## [INSTRUCTION]
In the following material, identify every line holding the string "Python" and return it.

DATA FOR THIS TASK start

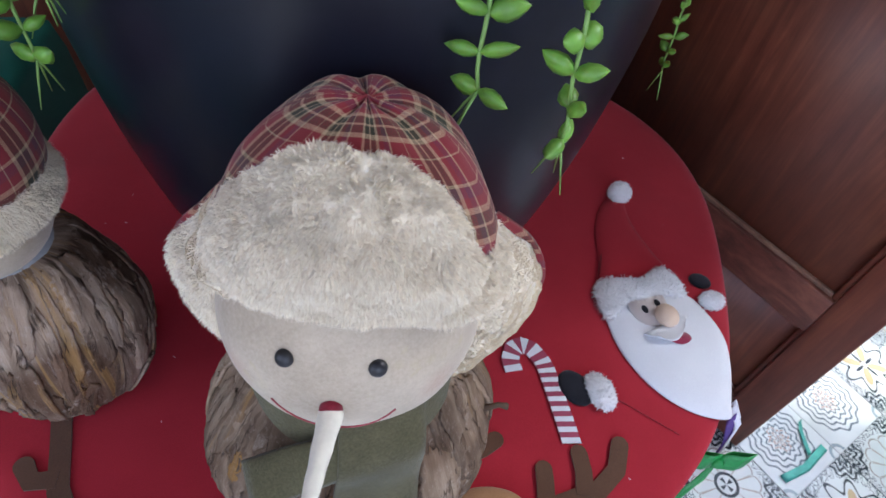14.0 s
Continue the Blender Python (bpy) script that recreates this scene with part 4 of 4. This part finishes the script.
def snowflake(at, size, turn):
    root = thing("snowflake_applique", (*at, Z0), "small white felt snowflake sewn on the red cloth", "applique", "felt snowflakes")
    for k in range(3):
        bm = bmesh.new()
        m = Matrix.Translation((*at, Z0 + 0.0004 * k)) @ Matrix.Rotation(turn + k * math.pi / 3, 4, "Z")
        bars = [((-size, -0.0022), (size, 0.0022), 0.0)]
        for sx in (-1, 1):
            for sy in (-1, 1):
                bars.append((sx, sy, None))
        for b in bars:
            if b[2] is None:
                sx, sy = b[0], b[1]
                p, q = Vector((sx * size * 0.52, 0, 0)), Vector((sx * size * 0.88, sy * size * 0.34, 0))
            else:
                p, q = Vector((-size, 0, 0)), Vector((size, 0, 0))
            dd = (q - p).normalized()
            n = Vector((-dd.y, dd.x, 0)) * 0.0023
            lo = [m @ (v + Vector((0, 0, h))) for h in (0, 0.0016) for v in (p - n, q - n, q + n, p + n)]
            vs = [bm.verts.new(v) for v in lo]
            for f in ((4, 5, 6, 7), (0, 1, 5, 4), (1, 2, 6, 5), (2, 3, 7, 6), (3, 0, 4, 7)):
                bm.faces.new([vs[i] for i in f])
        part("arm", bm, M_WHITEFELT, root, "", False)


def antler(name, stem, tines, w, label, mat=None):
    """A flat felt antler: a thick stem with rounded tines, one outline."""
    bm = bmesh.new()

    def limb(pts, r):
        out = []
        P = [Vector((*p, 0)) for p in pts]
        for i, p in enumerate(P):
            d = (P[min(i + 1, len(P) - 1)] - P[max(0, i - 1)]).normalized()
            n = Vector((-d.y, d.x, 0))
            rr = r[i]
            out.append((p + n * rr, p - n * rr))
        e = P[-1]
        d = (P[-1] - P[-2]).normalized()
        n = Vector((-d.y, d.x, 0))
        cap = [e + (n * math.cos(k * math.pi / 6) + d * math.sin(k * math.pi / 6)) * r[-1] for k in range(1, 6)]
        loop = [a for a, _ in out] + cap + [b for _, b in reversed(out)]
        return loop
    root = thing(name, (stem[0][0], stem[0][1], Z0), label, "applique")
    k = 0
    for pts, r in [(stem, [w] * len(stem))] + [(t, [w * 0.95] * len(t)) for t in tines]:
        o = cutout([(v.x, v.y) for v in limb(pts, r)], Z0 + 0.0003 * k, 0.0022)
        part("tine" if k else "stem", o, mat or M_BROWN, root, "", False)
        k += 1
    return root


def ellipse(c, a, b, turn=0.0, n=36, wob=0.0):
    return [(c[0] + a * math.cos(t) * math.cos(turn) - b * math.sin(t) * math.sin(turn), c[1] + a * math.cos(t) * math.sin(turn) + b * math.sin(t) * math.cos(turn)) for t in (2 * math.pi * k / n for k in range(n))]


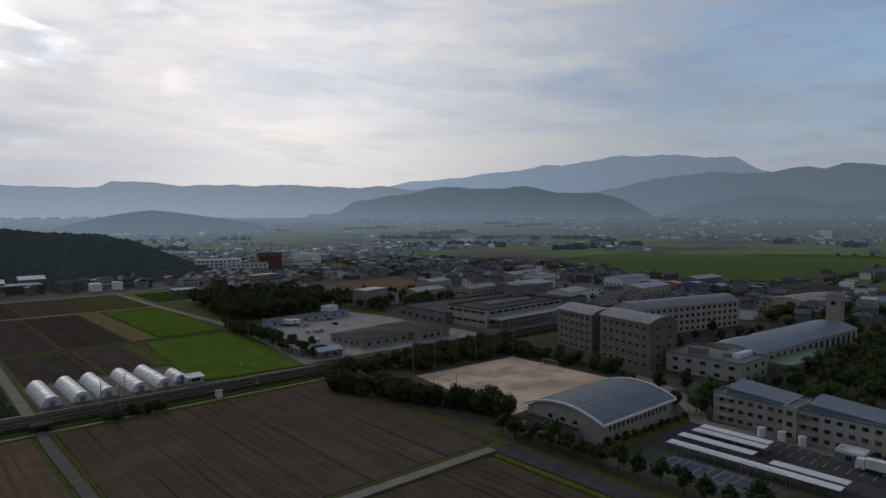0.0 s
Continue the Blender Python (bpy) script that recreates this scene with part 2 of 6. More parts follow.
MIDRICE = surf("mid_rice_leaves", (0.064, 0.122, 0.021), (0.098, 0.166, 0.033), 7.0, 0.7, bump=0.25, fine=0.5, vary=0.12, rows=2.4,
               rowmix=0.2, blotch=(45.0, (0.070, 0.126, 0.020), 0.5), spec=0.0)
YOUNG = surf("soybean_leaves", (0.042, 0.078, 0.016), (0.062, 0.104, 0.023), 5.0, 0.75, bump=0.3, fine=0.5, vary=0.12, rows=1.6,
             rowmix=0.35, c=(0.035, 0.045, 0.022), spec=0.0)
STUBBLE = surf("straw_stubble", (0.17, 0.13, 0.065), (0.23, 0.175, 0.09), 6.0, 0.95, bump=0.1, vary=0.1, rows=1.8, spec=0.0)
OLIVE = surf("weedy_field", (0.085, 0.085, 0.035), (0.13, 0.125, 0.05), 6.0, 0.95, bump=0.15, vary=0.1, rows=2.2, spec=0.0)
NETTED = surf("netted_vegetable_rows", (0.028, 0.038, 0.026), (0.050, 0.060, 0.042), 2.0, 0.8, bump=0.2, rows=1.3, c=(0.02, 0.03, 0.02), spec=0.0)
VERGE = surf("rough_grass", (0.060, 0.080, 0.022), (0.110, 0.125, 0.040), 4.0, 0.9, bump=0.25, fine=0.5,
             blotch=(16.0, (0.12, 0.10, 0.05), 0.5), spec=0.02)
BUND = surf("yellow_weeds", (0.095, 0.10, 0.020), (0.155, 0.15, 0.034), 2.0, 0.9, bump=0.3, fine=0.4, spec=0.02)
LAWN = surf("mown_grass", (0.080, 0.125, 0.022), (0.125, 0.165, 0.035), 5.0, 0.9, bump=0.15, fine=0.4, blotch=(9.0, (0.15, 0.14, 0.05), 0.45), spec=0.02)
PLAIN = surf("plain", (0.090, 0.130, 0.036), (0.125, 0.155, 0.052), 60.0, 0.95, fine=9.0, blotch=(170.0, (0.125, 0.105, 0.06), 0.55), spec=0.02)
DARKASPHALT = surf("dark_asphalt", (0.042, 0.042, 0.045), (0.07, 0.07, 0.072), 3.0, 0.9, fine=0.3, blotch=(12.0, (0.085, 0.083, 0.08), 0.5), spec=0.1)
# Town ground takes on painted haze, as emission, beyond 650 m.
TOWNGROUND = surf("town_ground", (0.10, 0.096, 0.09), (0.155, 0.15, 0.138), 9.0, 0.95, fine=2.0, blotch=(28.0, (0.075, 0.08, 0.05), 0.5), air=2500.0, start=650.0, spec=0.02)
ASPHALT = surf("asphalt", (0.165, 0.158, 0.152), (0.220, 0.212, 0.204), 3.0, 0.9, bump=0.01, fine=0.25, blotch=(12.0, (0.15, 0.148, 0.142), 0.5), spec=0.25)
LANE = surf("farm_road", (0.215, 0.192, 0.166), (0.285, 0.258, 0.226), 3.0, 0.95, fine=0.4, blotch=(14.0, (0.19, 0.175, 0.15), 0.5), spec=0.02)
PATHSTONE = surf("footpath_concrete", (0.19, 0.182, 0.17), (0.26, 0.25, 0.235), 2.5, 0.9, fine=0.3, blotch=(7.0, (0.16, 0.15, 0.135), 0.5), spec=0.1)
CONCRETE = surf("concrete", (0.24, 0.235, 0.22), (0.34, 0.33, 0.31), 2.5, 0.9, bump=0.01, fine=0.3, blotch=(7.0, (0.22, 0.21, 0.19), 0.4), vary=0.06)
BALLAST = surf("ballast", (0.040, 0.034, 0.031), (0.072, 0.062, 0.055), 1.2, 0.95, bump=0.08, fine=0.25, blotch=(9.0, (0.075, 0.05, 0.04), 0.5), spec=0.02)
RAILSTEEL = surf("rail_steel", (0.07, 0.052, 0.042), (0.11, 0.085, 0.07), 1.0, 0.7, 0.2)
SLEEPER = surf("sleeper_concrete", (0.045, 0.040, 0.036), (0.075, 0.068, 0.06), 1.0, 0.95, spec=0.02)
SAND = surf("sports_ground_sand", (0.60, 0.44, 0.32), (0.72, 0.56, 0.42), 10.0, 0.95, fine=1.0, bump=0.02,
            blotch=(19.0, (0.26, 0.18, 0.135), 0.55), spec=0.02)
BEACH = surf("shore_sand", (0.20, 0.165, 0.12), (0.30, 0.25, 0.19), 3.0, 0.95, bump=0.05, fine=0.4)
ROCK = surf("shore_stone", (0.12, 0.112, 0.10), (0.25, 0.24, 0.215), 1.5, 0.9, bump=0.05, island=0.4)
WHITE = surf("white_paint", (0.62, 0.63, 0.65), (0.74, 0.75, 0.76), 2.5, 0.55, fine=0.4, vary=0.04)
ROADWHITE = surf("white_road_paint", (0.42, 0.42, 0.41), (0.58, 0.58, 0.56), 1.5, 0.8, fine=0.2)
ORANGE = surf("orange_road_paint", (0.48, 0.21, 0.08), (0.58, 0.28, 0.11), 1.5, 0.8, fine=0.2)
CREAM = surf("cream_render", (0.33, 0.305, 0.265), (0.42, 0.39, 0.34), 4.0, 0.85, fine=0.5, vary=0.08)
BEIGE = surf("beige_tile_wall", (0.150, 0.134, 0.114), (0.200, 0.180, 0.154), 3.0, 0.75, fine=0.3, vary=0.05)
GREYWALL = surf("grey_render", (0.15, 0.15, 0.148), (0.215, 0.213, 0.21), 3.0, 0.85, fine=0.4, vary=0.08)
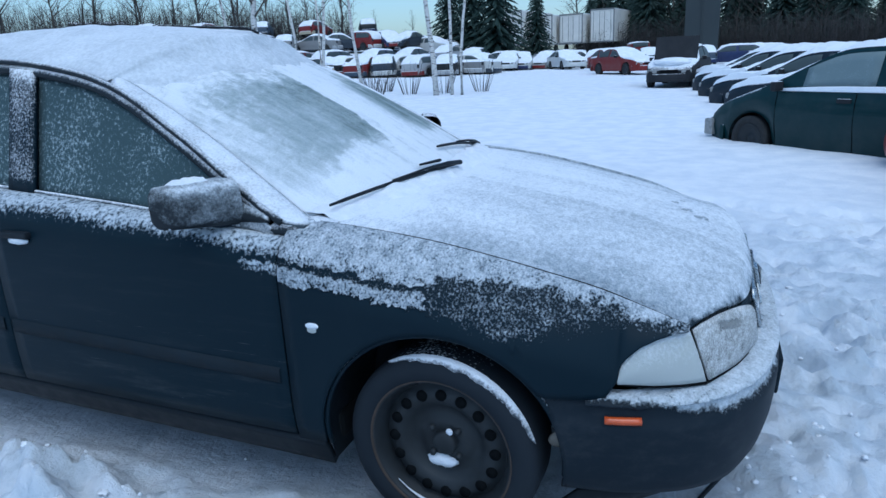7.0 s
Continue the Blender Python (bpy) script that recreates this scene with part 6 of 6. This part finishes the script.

DATA FOR THIS TASK end

## [REPLY TO THE TASK]
Continue the Blender Python (bpy) script that recreates this scene with part 4 of 4. This part finishes the script.
Continue the Blender Python (bpy) script that recreates this scene with part 2 of 6. More parts follow.
Continue the Blender Python (bpy) script that recreates this scene with part 6 of 6. This part finishes the script.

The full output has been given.